GIVEN TASK: Word for word, quote all of the material, omitting the pictures.

SUPPLIED MATERIAL:

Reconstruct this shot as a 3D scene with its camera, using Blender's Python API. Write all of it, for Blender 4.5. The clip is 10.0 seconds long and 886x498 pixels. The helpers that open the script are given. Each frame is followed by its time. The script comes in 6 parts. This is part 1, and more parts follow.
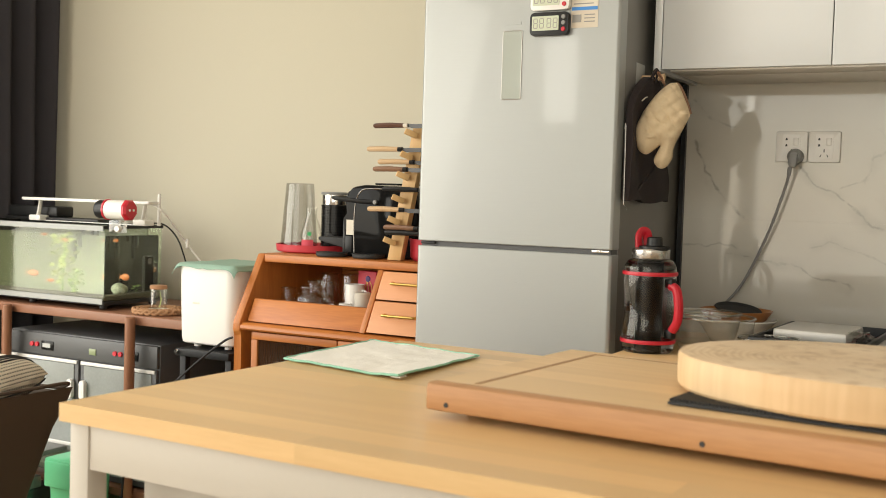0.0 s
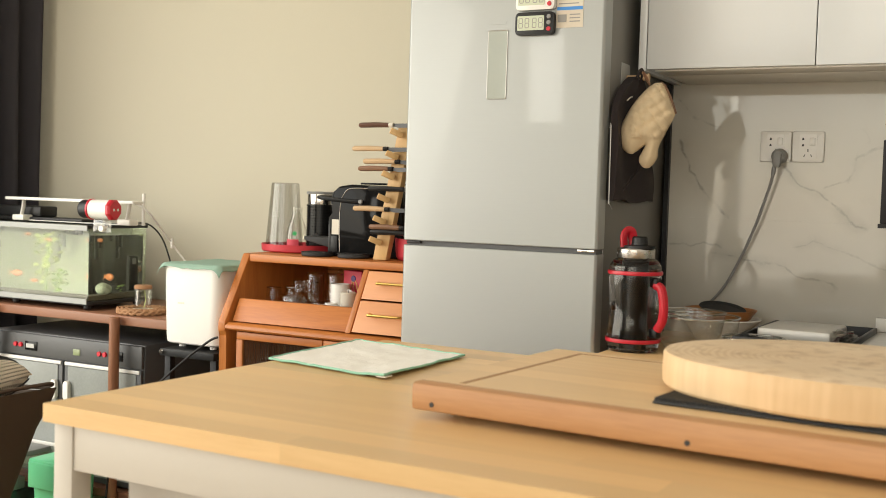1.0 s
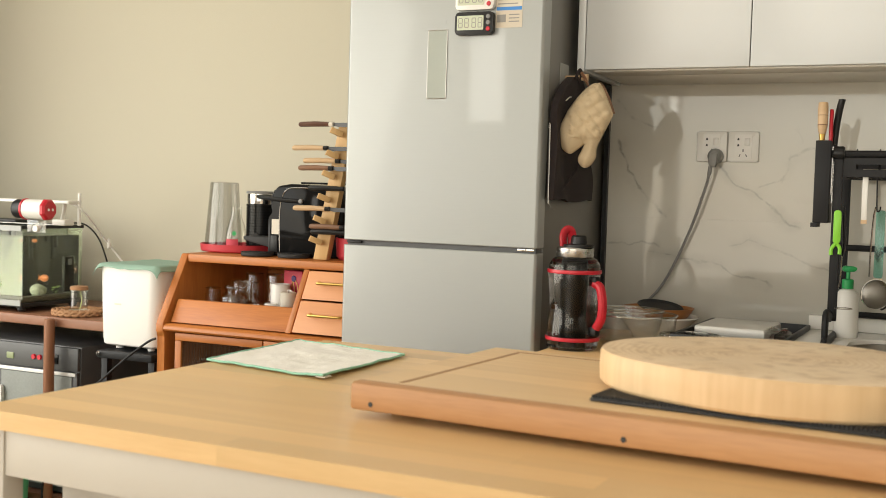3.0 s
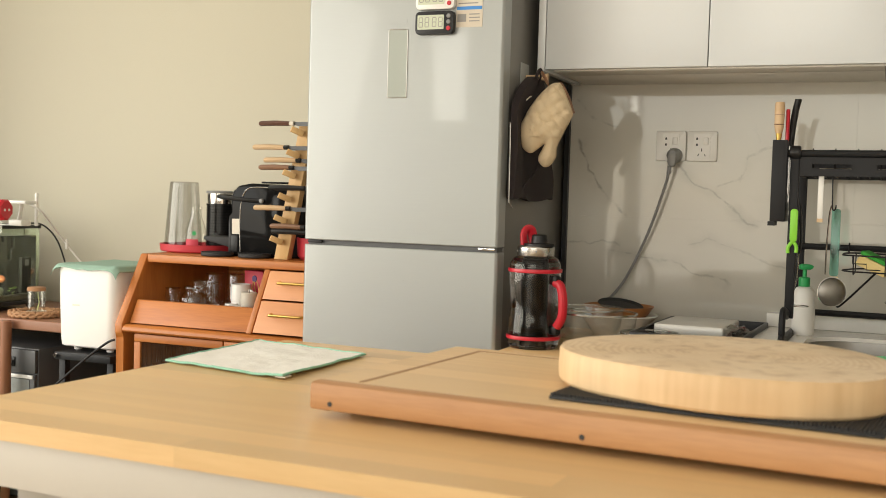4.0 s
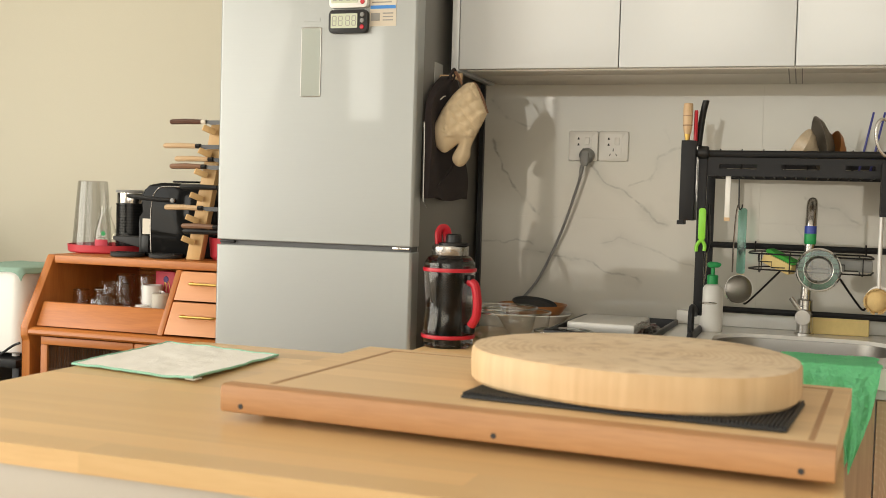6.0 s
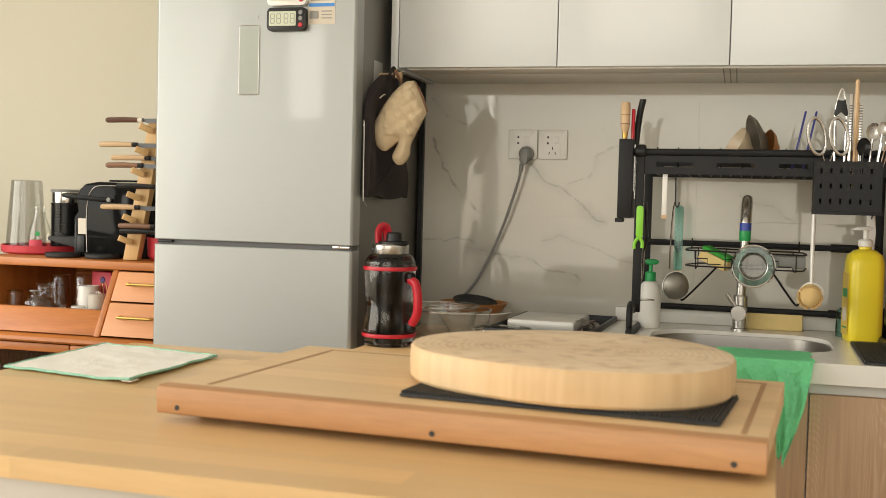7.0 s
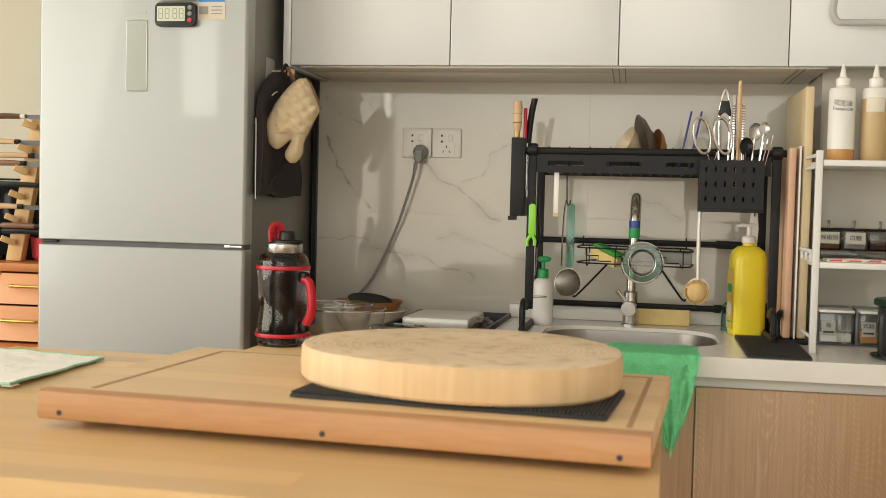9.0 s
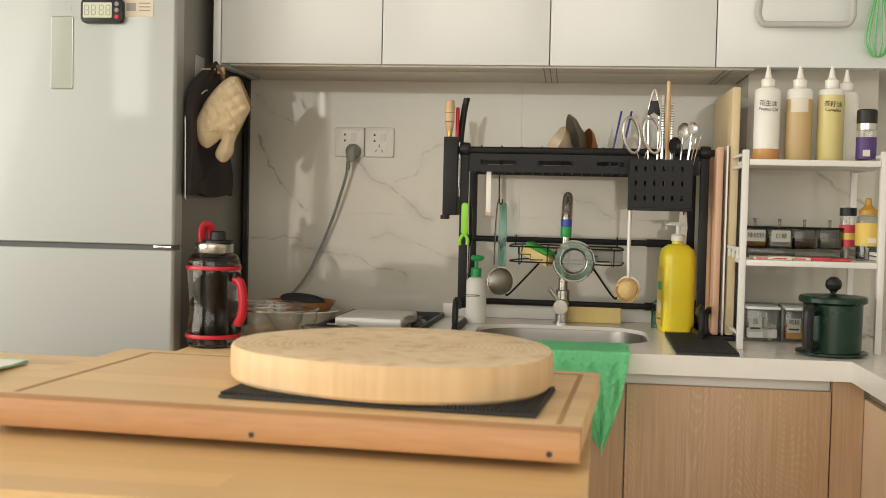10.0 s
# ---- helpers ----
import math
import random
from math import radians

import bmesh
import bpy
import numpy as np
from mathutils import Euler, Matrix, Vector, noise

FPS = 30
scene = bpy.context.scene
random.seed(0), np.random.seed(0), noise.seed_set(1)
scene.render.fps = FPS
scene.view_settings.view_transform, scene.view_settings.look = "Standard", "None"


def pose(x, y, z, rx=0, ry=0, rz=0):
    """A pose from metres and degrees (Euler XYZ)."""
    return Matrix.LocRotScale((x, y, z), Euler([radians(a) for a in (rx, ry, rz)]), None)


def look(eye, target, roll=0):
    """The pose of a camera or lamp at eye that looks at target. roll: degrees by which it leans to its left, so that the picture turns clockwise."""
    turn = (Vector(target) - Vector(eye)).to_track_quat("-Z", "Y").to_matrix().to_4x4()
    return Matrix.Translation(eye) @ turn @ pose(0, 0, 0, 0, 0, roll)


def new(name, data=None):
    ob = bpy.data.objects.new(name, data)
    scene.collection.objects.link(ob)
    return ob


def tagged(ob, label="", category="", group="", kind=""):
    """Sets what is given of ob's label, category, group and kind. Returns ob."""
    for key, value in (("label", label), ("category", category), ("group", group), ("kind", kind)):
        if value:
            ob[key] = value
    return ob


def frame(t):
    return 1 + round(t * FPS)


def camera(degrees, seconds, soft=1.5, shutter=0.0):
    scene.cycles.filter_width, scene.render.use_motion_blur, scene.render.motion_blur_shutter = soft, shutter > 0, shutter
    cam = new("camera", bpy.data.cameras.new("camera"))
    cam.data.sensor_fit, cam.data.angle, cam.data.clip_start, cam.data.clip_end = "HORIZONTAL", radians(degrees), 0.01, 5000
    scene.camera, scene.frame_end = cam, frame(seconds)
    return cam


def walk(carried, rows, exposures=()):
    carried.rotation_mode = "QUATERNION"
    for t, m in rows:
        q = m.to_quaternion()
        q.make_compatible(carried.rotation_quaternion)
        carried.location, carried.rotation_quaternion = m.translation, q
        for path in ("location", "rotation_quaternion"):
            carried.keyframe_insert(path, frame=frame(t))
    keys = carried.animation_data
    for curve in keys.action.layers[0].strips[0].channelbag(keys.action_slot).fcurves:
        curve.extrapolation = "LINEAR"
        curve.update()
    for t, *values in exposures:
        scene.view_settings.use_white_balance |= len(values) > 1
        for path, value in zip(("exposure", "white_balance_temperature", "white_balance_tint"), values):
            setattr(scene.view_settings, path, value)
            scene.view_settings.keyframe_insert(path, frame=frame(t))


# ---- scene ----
cam = camera(44.1, 10.0, soft=0.9)
cam.data.dof.use_dof, cam.data.dof.focus_distance, cam.data.dof.aperture_fstop = True, 2.7, 6.5
METRES, EYE, TILT, LEAN, TURN = 0.5, 1.35, 0.0, 0.0, 25.2
PATH = [
    (0, (0.334, 0.334, 1.173), (-0.605, 2.097, 1.079), 1.8),
    (0.5, (0.335, 0.334, 1.174), (-0.596, 2.101, 1.08), 1.9),
    (1, (0.334, 0.334, 1.173), (-0.582, 2.11, 1.079), 1.8),
    (1.5, (0.336, 0.334, 1.173), (-0.562, 2.119, 1.08), 1.8),
    (2, (0.336, 0.333, 1.172), (-0.542, 2.128, 1.08), 1.8),
    (2.5, (0.337, 0.335, 1.173), (-0.515, 2.142, 1.081), 1.8),
    (4, (0.345, 0.339, 1.172), (-0.416, 2.187, 1.082), 1.7),
    (4.5, (0.346, 0.34, 1.173), (-0.387, 2.199, 1.083), 1.7),
    (5, (0.346, 0.34, 1.173), (-0.354, 2.211, 1.084), 1.7),
    (6.5, (0.356, 0.345, 1.173), (-0.216, 2.259, 1.086), 1.6),
    (7, (0.359, 0.345, 1.173), (-0.162, 2.274, 1.086), 1.5),
    (7.5, (0.363, 0.345, 1.173), (-0.115, 2.286, 1.087), 1.5),
    (8, (0.364, 0.347, 1.173), (-0.071, 2.297, 1.087), 1.5),
    (8.5, (0.369, 0.348, 1.174), (-0.024, 2.307, 1.088), 1.4),
    (9, (0.37, 0.349, 1.174), (0.029, 2.318, 1.088), 1.4),
    (9.5, (0.375, 0.349, 1.172), (0.096, 2.328, 1.088), 1.3),
    (10, (0.377, 0.352, 1.172), (0.152, 2.337, 1.089), 1.3),
]
walk(cam, [(t, look(eye, target, roll)) for t, eye, target, roll in PATH])
FL = 0.05          # floor level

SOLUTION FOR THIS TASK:
Reconstruct this shot as a 3D scene with its camera, using Blender's Python API. Write all of it, for Blender 4.5. The clip is 10.0 seconds long and 886x498 pixels. The helpers that open the script are given. Each frame is followed by its time. The script comes in 6 parts. This is part 1, and more parts follow.
0.0 s
1.0 s
3.0 s
4.0 s
6.0 s
7.0 s
9.0 s
10.0 s
# ---- helpers ----
import math
import random
from math import radians

import bmesh
import bpy
import numpy as np
from mathutils import Euler, Matrix, Vector, noise

FPS = 30
scene = bpy.context.scene
random.seed(0), np.random.seed(0), noise.seed_set(1)
scene.render.fps = FPS
scene.view_settings.view_transform, scene.view_settings.look = "Standard", "None"


def pose(x, y, z, rx=0, ry=0, rz=0):
    """A pose from metres and degrees (Euler XYZ)."""
    return Matrix.LocRotScale((x, y, z), Euler([radians(a) for a in (rx, ry, rz)]), None)


def look(eye, target, roll=0):
    """The pose of a camera or lamp at eye that looks at target. roll: degrees by which it leans to its left, so that the picture turns clockwise."""
    turn = (Vector(target) - Vector(eye)).to_track_quat("-Z", "Y").to_matrix().to_4x4()
    return Matrix.Translation(eye) @ turn @ pose(0, 0, 0, 0, 0, roll)


def new(name, data=None):
    ob = bpy.data.objects.new(name, data)
    scene.collection.objects.link(ob)
    return ob


def tagged(ob, label="", category="", group="", kind=""):
    """Sets what is given of ob's label, category, group and kind. Returns ob."""
    for key, value in (("label", label), ("category", category), ("group", group), ("kind", kind)):
        if value:
            ob[key] = value
    return ob


def frame(t):
    return 1 + round(t * FPS)


def camera(degrees, seconds, soft=1.5, shutter=0.0):
    scene.cycles.filter_width, scene.render.use_motion_blur, scene.render.motion_blur_shutter = soft, shutter > 0, shutter
    cam = new("camera", bpy.data.cameras.new("camera"))
    cam.data.sensor_fit, cam.data.angle, cam.data.clip_start, cam.data.clip_end = "HORIZONTAL", radians(degrees), 0.01, 5000
    scene.camera, scene.frame_end = cam, frame(seconds)
    return cam


def walk(carried, rows, exposures=()):
    carried.rotation_mode = "QUATERNION"
    for t, m in rows:
        q = m.to_quaternion()
        q.make_compatible(carried.rotation_quaternion)
        carried.location, carried.rotation_quaternion = m.translation, q
        for path in ("location", "rotation_quaternion"):
            carried.keyframe_insert(path, frame=frame(t))
    keys = carried.animation_data
    for curve in keys.action.layers[0].strips[0].channelbag(keys.action_slot).fcurves:
        curve.extrapolation = "LINEAR"
        curve.update()
    for t, *values in exposures:
        scene.view_settings.use_white_balance |= len(values) > 1
        for path, value in zip(("exposure", "white_balance_temperature", "white_balance_tint"), values):
            setattr(scene.view_settings, path, value)
            scene.view_settings.keyframe_insert(path, frame=frame(t))


# ---- scene ----
cam = camera(44.1, 10.0, soft=0.9)
cam.data.dof.use_dof, cam.data.dof.focus_distance, cam.data.dof.aperture_fstop = True, 2.7, 6.5
METRES, EYE, TILT, LEAN, TURN = 0.5, 1.35, 0.0, 0.0, 25.2
PATH = [
    (0, (0.334, 0.334, 1.173), (-0.605, 2.097, 1.079), 1.8),
    (0.5, (0.335, 0.334, 1.174), (-0.596, 2.101, 1.08), 1.9),
    (1, (0.334, 0.334, 1.173), (-0.582, 2.11, 1.079), 1.8),
    (1.5, (0.336, 0.334, 1.173), (-0.562, 2.119, 1.08), 1.8),
    (2, (0.336, 0.333, 1.172), (-0.542, 2.128, 1.08), 1.8),
    (2.5, (0.337, 0.335, 1.173), (-0.515, 2.142, 1.081), 1.8),
    (4, (0.345, 0.339, 1.172), (-0.416, 2.187, 1.082), 1.7),
    (4.5, (0.346, 0.34, 1.173), (-0.387, 2.199, 1.083), 1.7),
    (5, (0.346, 0.34, 1.173), (-0.354, 2.211, 1.084), 1.7),
    (6.5, (0.356, 0.345, 1.173), (-0.216, 2.259, 1.086), 1.6),
    (7, (0.359, 0.345, 1.173), (-0.162, 2.274, 1.086), 1.5),
    (7.5, (0.363, 0.345, 1.173), (-0.115, 2.286, 1.087), 1.5),
    (8, (0.364, 0.347, 1.173), (-0.071, 2.297, 1.087), 1.5),
    (8.5, (0.369, 0.348, 1.174), (-0.024, 2.307, 1.088), 1.4),
    (9, (0.37, 0.349, 1.174), (0.029, 2.318, 1.088), 1.4),
    (9.5, (0.375, 0.349, 1.172), (0.096, 2.328, 1.088), 1.3),
    (10, (0.377, 0.352, 1.172), (0.152, 2.337, 1.089), 1.3),
]
walk(cam, [(t, look(eye, target, roll)) for t, eye, target, roll in PATH])
FL = 0.05          # floor level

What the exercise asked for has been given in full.